В бесхитростном, участливом, лишенном внешней аффектации, тяжелодумного мудрствования и профессорских интонаций рассказе Владимир Рафаилович подробно останавливается на ключевых и поворотных моментах пути своего друга, будь то неудавшаяся «пропагаторство» Михайлова в саратовской старообрядческой общине или же многочисленные безуспешные покушения на императора, планы которых разрабатывались Александром Дмитриевичем. Зотов размышляет над теми или иными шагами героя, восторгается, соглашается или спорит с ним. И постоянно, снова и снова, в очных и заочных дискуссиях с Михайловым и его сторонниками, возвращается к вопросу о сочетании справедливости и террора, правды и насилия…

В повести «Завещаю вам, братья…» много тематических линий и сюжетных векторов. Чуткий читатель, должно быть, не обошел их вниманием. Но апогеем, высшей драматической точкой все же остается история унесшего невинные жизни злополучного теракта в Зимнем дворце и последующее осмысление, переживание случившегося «биографами» Михайлова.
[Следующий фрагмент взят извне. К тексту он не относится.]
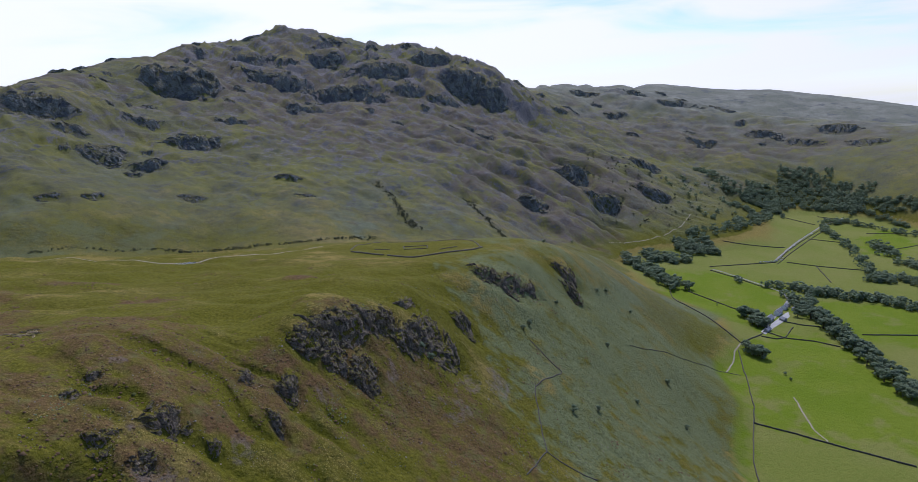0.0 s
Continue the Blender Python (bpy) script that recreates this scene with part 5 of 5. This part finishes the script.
car(699.8, 1314.7, 35)
car(724.2, 1343.4, 35)
car(791.7, 1428.7, 35)
car(838.2, 1480.2, 35)
car(-253.1, 553.8, 100)
car(-250.7, 555.8, 100)
car(-247.9, 558.8, 100)
car(-245.4, 562.5, 100)
car(-243.2, 567.9, 100)

picks = np.random.default_rng(77)
for _ in range(150):
    bx, by = picks.uniform(300, 760), picks.uniform(1330, 1800)
    if ground_at(bx, by) > 30:
        SCRUB.append((bx, by, picks.uniform(4, 8), int(picks.integers(6)), picks.uniform(0, 6.28)))
build_far_wood("woodland", WOOD_PIECES, "dense dark green oak wood on the valley side", "woodland", 1.55)
build_far_wood("scrub", SCRUB, "low thorn scrub along the gill", "scrub", 1.3)
cottage("farmhouse", 482, 918, 17, 8, 5.2, 47, LIME, "whitewashed stone farmhouse with a slate roof", 2)
cottage("barn", 455, 889, 18, 9, 4.6, 50, RUBBLE, "long grey stone barn with a slate roof", 0)
cottage("barn", 437, 870, 13, 8, 3.8, 127, RUBBLE, "low stone barn beside the farm trees", 0)
cottage("cottage", 504, 942, 11, 7, 4.6, 47, LIME, "small pale rendered cottage with a slate roof", 1)
cottage("shed", 433, 847, 13, 5, 3, 43, RUBBLE, "low farm shed along the pale yard", 0)
cottage("outhouse", 516, 956, 8, 5, 3, 77, RUBBLE, "small stone outhouse beside the lane", 0)
cottage("barn", 476, 890, 9, 6, 3.4, 107, RUBBLE, "small stone barn at the edge of the yard", 0)
cottage("outhouse", 515, 937, 7, 5, 2.8, 57, LIME, "small white outbuilding under the trees", 0)
yard_spots = [(422, 844), (424, 834), (449, 861), (472, 883), (495, 908), (503, 929), (489, 916), (453, 877), (435, 860)]
yard_verts = [(x, y, ground_at(x, y) + 0.25) for x, y in yard_spots]
yard = new("farmyard", sheet("farmyard", yard_verts, [tuple(range(len(yard_verts)))]))
yard.data.materials.append(YARD)
tagged(yard, "pale concrete farmyard between the barns", "yard", kind="structure")

# ---------------------------------------------------------------- the ruined fort on the plateau
FORT_SHAPE = [(-1.2, -0.6), (-0.9, 0.8), (-0.6, 1.2), (0.6, 1.2), (0.9, 0.8), (1.2, -0.6)]
drystone_wall((-109, 631), (-77, 613), (-74, 612), label="ruined dark stone rampart of an ancient fort", shape=FORT_SHAPE)
drystone_wall((-70, 610), (-53, 600), (-27, 591), (-2, 602), (15, 615), (23, 632), label="ruined dark stone rampart of an ancient fort", shape=FORT_SHAPE)
drystone_wall((23, 632), (17, 680), (4, 710), (-30, 724), (-83, 715), label="ruined stone rampart on the far side of the fort", shape=[(-0.9, -0.5), (-0.6, 0.4), (0.6, 0.4), (0.9, -0.5)])
drystone_wall((-89, 709), (-111, 681), (-113, 645), label="ruined stone rampart on the far side of the fort", shape=[(-0.9, -0.5), (-0.6, 0.4), (0.6, 0.4), (0.9, -0.5)])
drystone_wall((-57, 647), (-33, 649), label="low footing wall of a ruined fort building", shape=[(-0.6, -0.4), (-0.45, 0.6), (0.45, 0.6), (0.6, -0.4)])
drystone_wall((-59, 667), (-34, 667), label="low footing wall of a ruined fort building", shape=[(-0.6, -0.4), (-0.45, 0.6), (0.45, 0.6), (0.6, -0.4)])
drystone_wall((-57, 647), (-59, 667), label="low footing wall of a ruined fort building", shape=[(-0.6, -0.4), (-0.45, 0.6), (0.45, 0.6), (0.6, -0.4)])
drystone_wall((-33, 649), (-34, 667), label="low footing wall of a ruined fort building", shape=[(-0.6, -0.4), (-0.45, 0.6), (0.45, 0.6), (0.6, -0.4)])
drystone_wall((-20, 635), (-2, 645), label="low footing wall of a ruined fort building", shape=[(-0.6, -0.4), (-0.45, 0.6), (0.45, 0.6), (0.6, -0.4)])
drystone_wall((-88, 649), (-72, 646), label="low footing wall of a ruined fort building", shape=[(-0.6, -0.4), (-0.45, 0.6), (0.45, 0.6), (0.6, -0.4)])
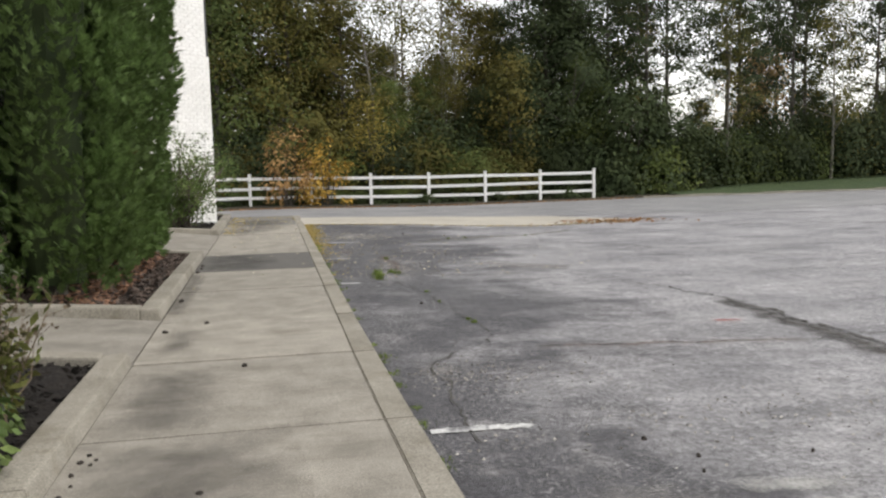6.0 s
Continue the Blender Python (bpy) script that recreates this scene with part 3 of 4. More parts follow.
def wheel_stop(y, label):
    ob = thing("wheel_stop", pose(0.80, y, lot(0.8, y)), label, "wheel stop", "wheel stops")
    bm = bmesh.new()
    box(bm, -0.095, 0.095, -0.95, 0.95, 0, 0.125, 0.0)
    for v in bm.verts:
        if v.co.z > 0.06:
            v.co.x *= 0.55
            v.co.y *= 0.965
    bmesh.ops.bevel(bm, geom=bm.edges[:], offset=0.012, segments=2, affect="EDGES")
    part("block", bm, M_STOP, ob)
    for dy in (-0.78, 0.0, 0.80):
        v, f = tubes([[((0, dy, 0.11), 0.010), ((0, dy, 0.150), 0.010), ((0, dy, 0.151), 0.019), ((0, dy, 0.160), 0.016)]], 8)
        mesh_of("bolt", v, f, M_RUST, ob, "rusty steel pin")
    return ob


wheel_stop(-1.98, "faded yellow concrete wheel stop with rusty pins")
wheel_stop(1.83, "faded yellow concrete wheel stop near weeds")

# ---- signs on channel posts ----


def sign_post(x, y, base, plates, label, lean):
    ob = thing("sign_post", pose(x, y, base, 0, lean, 0), label, "sign post", "parking signs")

    def channel(z0, z1, w):
        bm = bmesh.new()
        box(bm, -0.006, 0.006, -w * 0.5, w * 0.5, z0, z1, 0.002)
        for s_ in (-1, 1):
            box(bm, -0.006, 0.026, s_ * w * 0.5 - 0.004, s_ * w * 0.5 + 0.004, z0, z1, 0.002)
            box(bm, 0.020, 0.026, s_ * (w * 0.5 + 0.009) - 0.009, s_ * (w * 0.5 + 0.009) + 0.009, z0, z1, 0.002)
        return bm
    part("post", channel(0.0, 2.62, 0.045), M_POST, ob)
    lower = part("ground_stake", channel(-0.1, 1.88, 0.055), M_POST, ob)
    lower.location.x = -0.03
    for z0, z1, material, bar in plates:
        p = boxed("sign_plate", (0.03, 0.034, -0.15, 0.15, z0, z1), material, ob, "rounded metal parking sign", bevel=0.001)
        boxed("sign_symbol", (0.0345, 0.0365, -0.09, 0.09, z0 + (z1 - z0) * 0.45, z0 + (z1 - z0) * 0.85), bar, p)
    return ob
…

Здесь, в этом кульминационном моменте предельно обнажается главная для большинства выходящих из-под пера Юрия Давыдова книг тема — совместимость силы и произвола с мечтаниями о всеобщем благоденствии.
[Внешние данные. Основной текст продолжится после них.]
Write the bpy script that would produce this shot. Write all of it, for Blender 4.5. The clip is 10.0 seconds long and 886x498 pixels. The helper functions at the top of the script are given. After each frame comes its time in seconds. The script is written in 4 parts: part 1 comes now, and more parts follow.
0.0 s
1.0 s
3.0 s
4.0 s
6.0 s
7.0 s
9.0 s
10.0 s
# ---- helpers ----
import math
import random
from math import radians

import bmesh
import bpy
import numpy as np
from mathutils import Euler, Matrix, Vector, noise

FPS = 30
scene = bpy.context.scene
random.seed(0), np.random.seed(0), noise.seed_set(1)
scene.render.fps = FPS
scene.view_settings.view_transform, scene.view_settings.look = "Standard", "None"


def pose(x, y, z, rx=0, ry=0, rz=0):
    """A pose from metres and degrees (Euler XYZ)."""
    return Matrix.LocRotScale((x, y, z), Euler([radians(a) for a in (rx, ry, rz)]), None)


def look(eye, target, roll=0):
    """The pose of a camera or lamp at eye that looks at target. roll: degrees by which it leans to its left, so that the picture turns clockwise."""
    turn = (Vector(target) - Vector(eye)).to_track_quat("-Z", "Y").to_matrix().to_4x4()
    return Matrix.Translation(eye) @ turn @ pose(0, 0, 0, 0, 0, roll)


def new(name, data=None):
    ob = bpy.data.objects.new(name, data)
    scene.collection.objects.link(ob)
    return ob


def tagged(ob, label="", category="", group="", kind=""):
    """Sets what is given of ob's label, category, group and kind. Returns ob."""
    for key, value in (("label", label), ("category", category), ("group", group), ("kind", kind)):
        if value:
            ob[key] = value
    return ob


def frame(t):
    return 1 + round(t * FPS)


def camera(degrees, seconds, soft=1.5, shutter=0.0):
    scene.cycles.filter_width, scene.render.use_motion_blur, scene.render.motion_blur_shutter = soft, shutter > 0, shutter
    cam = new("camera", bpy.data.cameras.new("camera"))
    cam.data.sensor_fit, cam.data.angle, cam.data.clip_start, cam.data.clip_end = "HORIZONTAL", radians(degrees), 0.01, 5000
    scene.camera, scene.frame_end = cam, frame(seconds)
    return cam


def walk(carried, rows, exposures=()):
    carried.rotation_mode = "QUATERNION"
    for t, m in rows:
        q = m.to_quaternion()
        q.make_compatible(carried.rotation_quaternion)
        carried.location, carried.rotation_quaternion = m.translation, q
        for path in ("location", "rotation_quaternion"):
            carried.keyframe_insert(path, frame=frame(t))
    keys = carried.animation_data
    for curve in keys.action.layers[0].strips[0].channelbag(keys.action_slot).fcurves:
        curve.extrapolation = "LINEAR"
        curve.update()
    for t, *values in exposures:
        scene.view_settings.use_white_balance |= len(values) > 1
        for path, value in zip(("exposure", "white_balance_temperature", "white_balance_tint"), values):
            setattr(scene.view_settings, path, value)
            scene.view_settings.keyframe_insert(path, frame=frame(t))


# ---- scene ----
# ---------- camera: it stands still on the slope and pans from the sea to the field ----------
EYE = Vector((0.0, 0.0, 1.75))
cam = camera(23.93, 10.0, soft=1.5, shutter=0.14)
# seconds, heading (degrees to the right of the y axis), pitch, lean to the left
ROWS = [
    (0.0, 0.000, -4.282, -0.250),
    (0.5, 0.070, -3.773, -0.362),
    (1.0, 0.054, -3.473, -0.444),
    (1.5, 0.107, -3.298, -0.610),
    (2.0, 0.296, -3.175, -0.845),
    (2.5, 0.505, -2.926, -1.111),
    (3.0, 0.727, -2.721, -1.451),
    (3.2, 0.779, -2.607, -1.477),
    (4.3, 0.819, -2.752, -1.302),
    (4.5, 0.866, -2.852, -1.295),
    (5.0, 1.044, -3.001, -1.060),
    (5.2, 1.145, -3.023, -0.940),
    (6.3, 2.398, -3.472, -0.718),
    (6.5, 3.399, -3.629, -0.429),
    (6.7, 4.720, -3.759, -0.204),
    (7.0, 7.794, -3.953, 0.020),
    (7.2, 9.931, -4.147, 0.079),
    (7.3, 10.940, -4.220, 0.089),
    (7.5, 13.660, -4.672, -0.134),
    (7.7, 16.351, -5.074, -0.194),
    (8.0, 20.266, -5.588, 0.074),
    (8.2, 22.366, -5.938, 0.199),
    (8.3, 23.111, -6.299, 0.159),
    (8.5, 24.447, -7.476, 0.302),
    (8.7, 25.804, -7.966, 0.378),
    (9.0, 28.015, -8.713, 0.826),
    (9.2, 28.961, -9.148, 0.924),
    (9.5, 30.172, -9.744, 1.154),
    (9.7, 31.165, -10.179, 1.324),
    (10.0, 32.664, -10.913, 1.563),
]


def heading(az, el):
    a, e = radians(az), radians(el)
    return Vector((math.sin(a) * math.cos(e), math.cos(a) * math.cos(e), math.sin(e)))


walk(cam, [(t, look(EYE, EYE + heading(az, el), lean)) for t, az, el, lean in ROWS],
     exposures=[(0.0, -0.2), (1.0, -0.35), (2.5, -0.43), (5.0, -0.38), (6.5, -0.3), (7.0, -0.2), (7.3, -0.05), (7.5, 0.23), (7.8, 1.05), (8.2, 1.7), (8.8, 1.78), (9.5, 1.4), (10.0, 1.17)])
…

Ее касался прозаик в романе «Глухая пора листопада» и повести «На скаковом поле, около бойни…». К ней обращался в недавно вышедшем романе «Соломенная сторожка», посвященном последовательному воителю за чистоту демократического движения от проповедников вседозволенности Герману Лопатину.
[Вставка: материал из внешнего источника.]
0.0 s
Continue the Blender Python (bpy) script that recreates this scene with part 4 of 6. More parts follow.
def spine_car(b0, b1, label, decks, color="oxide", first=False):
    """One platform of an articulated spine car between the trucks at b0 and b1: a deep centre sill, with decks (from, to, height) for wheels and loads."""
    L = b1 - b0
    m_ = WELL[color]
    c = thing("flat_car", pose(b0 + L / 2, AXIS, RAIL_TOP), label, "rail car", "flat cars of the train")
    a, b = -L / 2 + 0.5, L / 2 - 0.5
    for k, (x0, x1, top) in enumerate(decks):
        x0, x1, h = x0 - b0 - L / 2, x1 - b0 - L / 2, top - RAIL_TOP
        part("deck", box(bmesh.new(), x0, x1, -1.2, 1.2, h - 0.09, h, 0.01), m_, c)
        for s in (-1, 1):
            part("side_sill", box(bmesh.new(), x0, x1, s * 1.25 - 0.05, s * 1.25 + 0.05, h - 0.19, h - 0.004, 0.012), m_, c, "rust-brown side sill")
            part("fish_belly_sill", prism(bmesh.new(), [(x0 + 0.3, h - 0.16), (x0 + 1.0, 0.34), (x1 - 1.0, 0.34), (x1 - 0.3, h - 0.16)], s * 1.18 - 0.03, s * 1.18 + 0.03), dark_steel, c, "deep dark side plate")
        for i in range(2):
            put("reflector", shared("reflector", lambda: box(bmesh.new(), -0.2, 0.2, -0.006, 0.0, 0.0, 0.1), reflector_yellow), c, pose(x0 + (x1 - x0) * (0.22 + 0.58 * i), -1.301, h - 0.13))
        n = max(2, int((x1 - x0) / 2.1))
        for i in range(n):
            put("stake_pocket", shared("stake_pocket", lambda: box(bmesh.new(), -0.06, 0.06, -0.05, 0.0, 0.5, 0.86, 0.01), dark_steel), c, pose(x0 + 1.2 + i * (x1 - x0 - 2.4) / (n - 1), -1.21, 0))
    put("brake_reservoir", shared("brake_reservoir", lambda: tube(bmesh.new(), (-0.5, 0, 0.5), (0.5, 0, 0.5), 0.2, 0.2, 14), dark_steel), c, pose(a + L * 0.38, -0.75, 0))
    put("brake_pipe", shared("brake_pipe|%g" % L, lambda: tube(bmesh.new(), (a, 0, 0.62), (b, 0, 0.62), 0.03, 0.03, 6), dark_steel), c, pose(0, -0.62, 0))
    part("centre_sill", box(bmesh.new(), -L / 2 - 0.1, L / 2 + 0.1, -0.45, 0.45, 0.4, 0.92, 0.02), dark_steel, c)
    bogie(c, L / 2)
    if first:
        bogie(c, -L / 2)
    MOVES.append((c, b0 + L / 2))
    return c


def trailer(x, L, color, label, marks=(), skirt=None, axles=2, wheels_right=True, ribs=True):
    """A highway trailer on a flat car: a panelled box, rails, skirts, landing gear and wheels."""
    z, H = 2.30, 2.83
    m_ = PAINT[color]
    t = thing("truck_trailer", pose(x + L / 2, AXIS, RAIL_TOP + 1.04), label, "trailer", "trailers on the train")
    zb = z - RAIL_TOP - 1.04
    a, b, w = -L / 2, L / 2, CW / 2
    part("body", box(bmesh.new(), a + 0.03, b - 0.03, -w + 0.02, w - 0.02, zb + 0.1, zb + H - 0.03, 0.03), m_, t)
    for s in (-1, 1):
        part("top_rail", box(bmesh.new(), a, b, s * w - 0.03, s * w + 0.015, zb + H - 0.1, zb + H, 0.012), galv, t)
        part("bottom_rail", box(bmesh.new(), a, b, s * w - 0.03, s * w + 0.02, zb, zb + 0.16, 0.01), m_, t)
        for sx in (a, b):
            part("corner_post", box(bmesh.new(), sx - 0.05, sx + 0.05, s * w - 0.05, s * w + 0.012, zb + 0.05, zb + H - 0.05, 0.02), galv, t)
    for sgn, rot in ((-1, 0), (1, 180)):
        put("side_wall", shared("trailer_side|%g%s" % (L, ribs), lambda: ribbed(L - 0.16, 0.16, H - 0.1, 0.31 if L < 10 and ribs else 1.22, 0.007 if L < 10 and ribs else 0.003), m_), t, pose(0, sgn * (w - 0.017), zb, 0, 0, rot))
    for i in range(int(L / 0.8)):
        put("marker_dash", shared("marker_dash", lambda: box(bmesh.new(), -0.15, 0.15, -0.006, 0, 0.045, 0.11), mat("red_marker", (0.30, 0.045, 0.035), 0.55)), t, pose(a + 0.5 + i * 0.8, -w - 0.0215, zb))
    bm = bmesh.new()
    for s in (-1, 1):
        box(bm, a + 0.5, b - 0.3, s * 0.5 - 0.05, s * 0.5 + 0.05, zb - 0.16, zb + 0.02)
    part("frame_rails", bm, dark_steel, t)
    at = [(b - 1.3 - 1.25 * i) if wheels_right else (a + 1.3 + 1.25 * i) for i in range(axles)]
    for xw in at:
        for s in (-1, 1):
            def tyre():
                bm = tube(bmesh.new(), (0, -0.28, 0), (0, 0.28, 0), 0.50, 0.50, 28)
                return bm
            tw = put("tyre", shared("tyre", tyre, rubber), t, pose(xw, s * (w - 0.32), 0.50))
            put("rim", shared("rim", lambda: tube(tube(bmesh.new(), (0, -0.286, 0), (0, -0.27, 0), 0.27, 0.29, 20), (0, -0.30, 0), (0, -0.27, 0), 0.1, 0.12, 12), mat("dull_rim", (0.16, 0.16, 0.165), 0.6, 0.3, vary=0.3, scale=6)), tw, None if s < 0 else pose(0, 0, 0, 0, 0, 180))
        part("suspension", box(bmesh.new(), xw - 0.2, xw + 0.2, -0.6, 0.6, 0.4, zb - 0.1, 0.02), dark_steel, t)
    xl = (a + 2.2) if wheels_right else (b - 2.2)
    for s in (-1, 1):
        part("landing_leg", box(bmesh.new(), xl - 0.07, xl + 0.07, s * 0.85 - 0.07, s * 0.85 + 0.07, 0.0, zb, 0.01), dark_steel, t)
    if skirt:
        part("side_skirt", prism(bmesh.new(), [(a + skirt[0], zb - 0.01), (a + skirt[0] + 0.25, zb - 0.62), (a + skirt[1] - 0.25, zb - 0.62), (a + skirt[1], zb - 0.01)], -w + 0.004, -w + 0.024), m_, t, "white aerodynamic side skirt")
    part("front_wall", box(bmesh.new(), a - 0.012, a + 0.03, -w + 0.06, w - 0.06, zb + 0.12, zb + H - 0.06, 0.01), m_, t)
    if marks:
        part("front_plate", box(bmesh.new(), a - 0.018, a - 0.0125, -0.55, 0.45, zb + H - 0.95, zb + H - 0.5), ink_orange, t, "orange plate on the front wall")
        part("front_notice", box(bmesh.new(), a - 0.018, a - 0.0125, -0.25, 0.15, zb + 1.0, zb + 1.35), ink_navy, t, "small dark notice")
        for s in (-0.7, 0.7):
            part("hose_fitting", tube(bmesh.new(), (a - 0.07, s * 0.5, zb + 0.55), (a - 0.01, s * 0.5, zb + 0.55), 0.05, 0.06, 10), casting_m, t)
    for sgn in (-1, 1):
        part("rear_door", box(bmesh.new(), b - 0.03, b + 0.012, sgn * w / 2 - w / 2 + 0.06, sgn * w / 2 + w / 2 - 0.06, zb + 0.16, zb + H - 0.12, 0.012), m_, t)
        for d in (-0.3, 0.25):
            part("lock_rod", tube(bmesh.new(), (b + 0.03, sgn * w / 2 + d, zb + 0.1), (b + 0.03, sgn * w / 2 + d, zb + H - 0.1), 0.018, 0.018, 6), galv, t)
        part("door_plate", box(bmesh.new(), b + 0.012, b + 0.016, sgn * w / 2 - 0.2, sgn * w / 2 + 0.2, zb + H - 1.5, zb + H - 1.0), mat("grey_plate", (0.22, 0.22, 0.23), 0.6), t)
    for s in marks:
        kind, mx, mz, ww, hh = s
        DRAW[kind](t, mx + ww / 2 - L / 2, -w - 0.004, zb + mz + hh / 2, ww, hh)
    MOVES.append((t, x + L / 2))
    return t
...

В книге, о которой теперь речь, эта тема поставлена во главу угла повествования.

Наверное, почти не задумываясь, подписался бы Владимир Рафаилович Зотов под тревожным предупреждением Лопатина, не уставшего повторять, как непростительно «и страшно упустить время нравственной выделки, ибо в ходе революции энергические элементы непременно испытают искушение сомнительными формами борьбы». Подписался, поскольку в силу одних уже своих убеждений прекрасно осознавал ту принципиальную, мало сказать, — роковую разницу, что существует между романтическим желанием переделать мир и непосредственной его переделкой по собственному разумению. Беда — сами-то преобразователи не всегда и не до конца ее прозревали.

И еще понимал Зотов: безоглядно исповедуемый народовольцами террор в конце концов обязательно обернется против них нее. Так и произошло: взрыв бомбы Греневского, сразивший государя, прогремел смертным приговором и народовольческому движению.

Но, споря с Михайловым и его сообщниками, не принимая их методов, Зотов все-таки не опускается до прямолинейного обличительства, не допускает категоричного и безоговорочного осуждения народовольцев. Случись такое, и Владимир Рафаилович, а вместе с ним и сам Юрий Давыдов погрешили бы против истины, изменили исторической объективности.

Да, на своем пути Михайлову, как и многим другим радетелям общественного переустройства, не раз приходилось оскальзываться, оступаться, совершать непоправимые просчеты. Сейчас-то из нашего всезнающего и, увы, не все понимающего далека мы часто слишком неосмотрительно, поспешно и размашисто беремся судить заблуждения деятелей минувшего. Беремся, забывая подчас и о понятии «исторический опыт», и о том, что ведь в конечном счете не только по верным и правильным шагам можно оценить человеческую жизнь — можно и по характеру заблуждений и ошибок. Все, во что верил, чем жил и что отстаивал Александр Дмитриевич, было им от начала и до конца прочувствовано и выстрадано. Ошибки и заблуждения в том числе. И не жаждой власти, упоительным авантюризмом, а подлинным стремлением к справедливости и свободе объясняются они.

Своеобразным упреждением возможных возражений унылых скептиков и чванливых всезнаек звучат в повести слова героя, отражающие и убеждения писателя, его подход, его позицию: «Я наперед прошу: держитесь, пожалуйста, на той поверхности, на которой мы тогда жили. А то ведь, извините, задним умом крепки. Невелика проницательность, если она, в сущности, и не ваша. Вас время подняло и притом, заметьте, без всяких ваших усилий. Время и горький опыт тех, кто сошел под вечные своды.

Терпеть не могу приват-доцентов: откушают утренний кофе, встряхнут манжетами и ну разить минувшее критическим оружием нынешней выделки… Терпеть не могу всезнаек, за которых уже потрудилась старуха история. Не мудрость, а мелкое глубокомыслие. Нет, ты бы, сударь, слился душою с деятелями минувшего, поварился в котле тогдашних страстей, потерзался бы мильоном тогдашних терзаний, а уже после, уже потом хмурил бровь…»

В книгах Юрия Давыдова нет ни грана менторской холодности, беспристрастности стороннего наблюдателя, безучастным, равнодушным оком скользящего по верхам событий. Глубина проникновения прозаика в самое существо жизненного материала так велика, а художественная энергия, вдохновенность его слова настолько заразительны, что порой и впрямь чудится, будто написаны произведения не нашим современником, но талантливым и прозорливым очевидцем, непосредственным участником тех давних событий, написаны по горячим следам… А уж отсюда и читательская заинтересованность, сочувствие, сопереживание.